RECORDS SHOWN
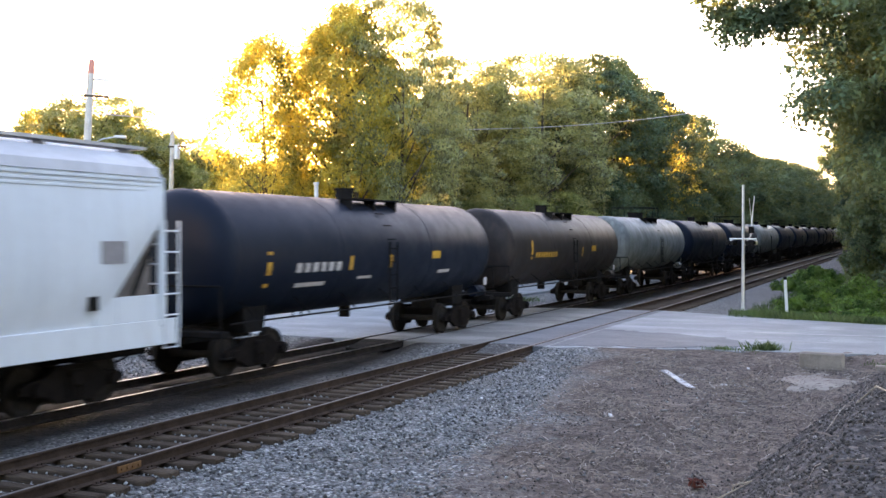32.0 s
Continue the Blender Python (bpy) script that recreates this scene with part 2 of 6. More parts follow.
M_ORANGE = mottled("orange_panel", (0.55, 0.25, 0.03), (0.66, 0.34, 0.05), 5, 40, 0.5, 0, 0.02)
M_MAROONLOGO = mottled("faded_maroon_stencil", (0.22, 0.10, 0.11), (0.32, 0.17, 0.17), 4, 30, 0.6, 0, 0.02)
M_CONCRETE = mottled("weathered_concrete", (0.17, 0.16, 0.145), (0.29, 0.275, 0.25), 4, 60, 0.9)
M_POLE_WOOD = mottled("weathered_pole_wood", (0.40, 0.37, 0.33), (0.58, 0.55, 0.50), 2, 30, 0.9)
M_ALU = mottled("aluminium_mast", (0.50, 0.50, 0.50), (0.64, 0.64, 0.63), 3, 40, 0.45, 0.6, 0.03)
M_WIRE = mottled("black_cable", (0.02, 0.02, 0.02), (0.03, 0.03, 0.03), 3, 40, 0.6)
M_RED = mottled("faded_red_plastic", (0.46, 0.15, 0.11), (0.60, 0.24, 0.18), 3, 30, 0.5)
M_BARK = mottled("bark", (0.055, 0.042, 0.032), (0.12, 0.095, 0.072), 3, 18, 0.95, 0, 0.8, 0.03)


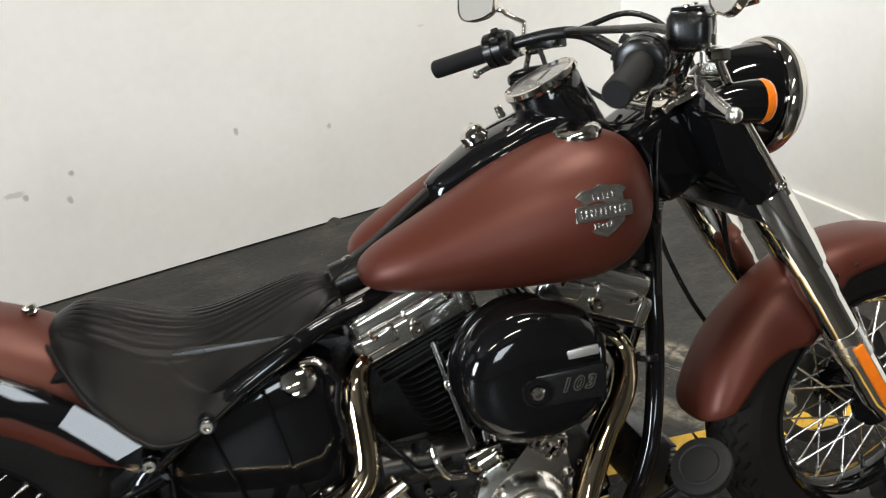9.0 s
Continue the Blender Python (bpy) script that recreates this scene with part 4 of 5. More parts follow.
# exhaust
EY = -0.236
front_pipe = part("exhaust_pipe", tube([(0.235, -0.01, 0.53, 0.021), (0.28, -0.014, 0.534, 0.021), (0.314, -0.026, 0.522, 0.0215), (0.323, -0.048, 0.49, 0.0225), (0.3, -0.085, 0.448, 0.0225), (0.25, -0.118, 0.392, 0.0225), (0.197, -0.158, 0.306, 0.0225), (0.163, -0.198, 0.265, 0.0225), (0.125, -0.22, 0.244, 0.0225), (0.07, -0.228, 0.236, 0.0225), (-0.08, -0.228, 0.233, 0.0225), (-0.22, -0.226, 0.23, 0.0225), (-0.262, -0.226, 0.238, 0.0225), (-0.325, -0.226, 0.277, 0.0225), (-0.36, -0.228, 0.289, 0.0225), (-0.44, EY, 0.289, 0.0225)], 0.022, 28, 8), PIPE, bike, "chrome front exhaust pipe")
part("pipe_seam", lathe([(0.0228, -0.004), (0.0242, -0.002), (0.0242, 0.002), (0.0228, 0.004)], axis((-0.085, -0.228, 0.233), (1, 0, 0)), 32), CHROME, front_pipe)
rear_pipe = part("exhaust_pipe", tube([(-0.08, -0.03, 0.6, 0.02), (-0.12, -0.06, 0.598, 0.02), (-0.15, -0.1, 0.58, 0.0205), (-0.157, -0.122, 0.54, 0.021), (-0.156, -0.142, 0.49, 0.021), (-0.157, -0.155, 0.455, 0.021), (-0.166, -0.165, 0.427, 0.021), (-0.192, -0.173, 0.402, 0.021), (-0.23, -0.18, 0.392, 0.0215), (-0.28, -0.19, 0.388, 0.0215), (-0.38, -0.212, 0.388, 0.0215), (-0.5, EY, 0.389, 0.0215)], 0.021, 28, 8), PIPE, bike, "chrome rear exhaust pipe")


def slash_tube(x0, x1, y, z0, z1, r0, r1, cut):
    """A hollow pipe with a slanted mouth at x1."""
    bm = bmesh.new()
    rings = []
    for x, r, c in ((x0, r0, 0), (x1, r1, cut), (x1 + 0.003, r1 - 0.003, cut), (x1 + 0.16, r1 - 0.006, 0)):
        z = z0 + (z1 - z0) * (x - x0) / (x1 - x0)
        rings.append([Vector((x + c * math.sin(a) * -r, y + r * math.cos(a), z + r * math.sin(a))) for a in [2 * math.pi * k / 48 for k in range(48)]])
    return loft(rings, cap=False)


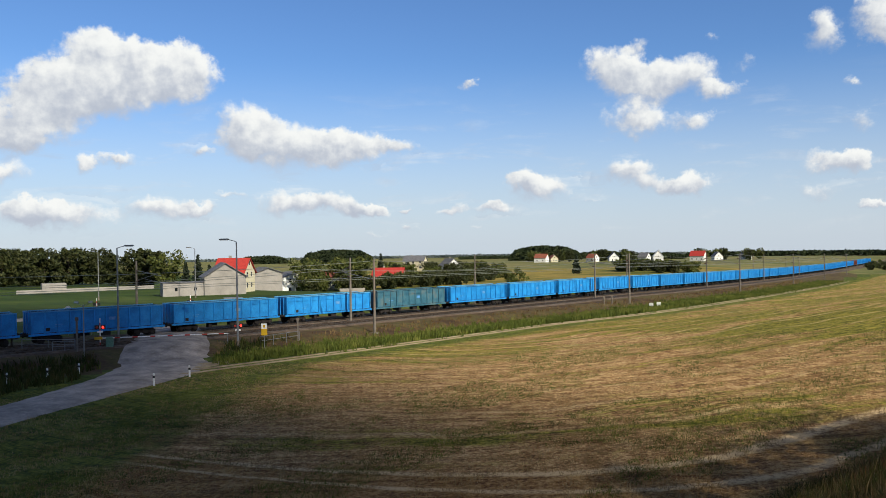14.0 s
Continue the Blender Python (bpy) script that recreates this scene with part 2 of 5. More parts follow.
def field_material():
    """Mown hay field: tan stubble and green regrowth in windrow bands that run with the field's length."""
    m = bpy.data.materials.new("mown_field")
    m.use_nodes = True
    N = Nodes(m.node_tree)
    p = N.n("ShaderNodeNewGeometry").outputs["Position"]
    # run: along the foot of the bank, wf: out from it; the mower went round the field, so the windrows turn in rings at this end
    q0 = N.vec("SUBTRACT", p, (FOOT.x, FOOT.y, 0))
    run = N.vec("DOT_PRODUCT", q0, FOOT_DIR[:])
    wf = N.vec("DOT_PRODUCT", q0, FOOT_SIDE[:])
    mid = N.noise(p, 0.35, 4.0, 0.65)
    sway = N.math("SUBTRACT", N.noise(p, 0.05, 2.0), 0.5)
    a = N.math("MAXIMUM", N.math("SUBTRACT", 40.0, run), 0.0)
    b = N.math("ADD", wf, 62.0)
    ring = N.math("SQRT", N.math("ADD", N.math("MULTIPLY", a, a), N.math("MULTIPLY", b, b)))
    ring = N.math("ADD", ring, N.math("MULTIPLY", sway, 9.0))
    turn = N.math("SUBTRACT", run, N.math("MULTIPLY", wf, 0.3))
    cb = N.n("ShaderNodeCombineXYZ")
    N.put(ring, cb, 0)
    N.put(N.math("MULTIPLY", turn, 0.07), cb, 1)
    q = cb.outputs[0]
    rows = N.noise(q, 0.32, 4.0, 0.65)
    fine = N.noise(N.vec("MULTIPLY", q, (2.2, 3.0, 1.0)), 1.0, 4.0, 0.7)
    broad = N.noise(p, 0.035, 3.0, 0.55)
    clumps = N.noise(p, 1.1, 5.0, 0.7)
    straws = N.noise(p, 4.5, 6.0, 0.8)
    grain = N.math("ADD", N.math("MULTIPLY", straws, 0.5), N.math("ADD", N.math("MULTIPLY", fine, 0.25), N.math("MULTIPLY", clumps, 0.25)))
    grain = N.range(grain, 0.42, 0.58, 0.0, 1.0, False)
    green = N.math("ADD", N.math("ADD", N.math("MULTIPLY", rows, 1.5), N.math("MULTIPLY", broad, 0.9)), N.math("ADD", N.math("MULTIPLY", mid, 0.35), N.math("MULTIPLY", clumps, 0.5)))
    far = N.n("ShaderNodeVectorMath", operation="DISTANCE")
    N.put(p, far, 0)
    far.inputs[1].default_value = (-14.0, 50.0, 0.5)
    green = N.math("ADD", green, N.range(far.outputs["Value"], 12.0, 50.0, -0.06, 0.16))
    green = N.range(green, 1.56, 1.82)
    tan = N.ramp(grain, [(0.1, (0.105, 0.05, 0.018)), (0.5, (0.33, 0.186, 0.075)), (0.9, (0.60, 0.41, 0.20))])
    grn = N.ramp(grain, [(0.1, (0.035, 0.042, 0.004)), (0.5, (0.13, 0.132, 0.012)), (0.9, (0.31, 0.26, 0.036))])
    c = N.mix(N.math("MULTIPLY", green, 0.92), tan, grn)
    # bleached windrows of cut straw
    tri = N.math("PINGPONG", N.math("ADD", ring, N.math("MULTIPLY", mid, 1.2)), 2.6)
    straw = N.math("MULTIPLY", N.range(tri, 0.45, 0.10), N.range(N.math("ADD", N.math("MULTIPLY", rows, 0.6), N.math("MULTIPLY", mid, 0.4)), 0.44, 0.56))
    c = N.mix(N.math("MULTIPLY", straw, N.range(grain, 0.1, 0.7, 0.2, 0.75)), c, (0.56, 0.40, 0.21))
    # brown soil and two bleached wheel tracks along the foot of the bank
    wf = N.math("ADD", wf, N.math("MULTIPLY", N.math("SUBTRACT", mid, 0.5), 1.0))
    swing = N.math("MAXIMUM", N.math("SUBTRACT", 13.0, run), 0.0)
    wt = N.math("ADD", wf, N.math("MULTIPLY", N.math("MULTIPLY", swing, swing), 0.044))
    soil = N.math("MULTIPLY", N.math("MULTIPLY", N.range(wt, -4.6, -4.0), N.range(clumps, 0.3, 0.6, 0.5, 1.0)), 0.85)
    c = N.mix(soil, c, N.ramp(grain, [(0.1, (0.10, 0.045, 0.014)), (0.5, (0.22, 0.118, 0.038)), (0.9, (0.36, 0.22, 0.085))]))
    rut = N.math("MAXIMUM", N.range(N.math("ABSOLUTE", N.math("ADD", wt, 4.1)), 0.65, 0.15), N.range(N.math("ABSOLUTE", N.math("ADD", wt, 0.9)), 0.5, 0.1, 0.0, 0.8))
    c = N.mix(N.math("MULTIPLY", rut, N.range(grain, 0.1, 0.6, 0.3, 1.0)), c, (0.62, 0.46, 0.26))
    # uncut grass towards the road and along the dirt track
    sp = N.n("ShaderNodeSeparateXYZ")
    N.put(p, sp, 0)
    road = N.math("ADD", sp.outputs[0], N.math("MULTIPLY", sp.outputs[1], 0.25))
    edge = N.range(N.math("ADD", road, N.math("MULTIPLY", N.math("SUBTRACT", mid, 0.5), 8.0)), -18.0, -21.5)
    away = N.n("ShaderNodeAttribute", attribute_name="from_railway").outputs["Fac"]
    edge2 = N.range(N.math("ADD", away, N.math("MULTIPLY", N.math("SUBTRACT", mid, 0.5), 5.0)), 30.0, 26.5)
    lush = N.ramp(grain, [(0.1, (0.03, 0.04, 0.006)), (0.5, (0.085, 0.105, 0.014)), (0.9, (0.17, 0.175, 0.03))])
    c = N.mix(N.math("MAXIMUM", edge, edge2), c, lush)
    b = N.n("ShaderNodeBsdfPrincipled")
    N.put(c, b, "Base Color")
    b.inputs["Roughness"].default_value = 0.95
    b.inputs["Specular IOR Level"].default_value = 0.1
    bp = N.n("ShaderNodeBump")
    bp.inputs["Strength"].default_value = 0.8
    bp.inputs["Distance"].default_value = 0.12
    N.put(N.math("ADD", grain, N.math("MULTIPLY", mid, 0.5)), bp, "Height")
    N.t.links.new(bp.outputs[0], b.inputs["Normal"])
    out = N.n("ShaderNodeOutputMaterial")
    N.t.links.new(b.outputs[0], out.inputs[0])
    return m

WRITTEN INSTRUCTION
Make a list of all lines in the data that contain "Continue".

SOLUTION
Continue the Blender Python (bpy) script that recreates this scene with part 2 of 6. More parts follow.
Continue the Blender Python (bpy) script that recreates this scene with part 4 of 5. More parts follow.
Continue the Blender Python (bpy) script that recreates this scene with part 2 of 5. More parts follow.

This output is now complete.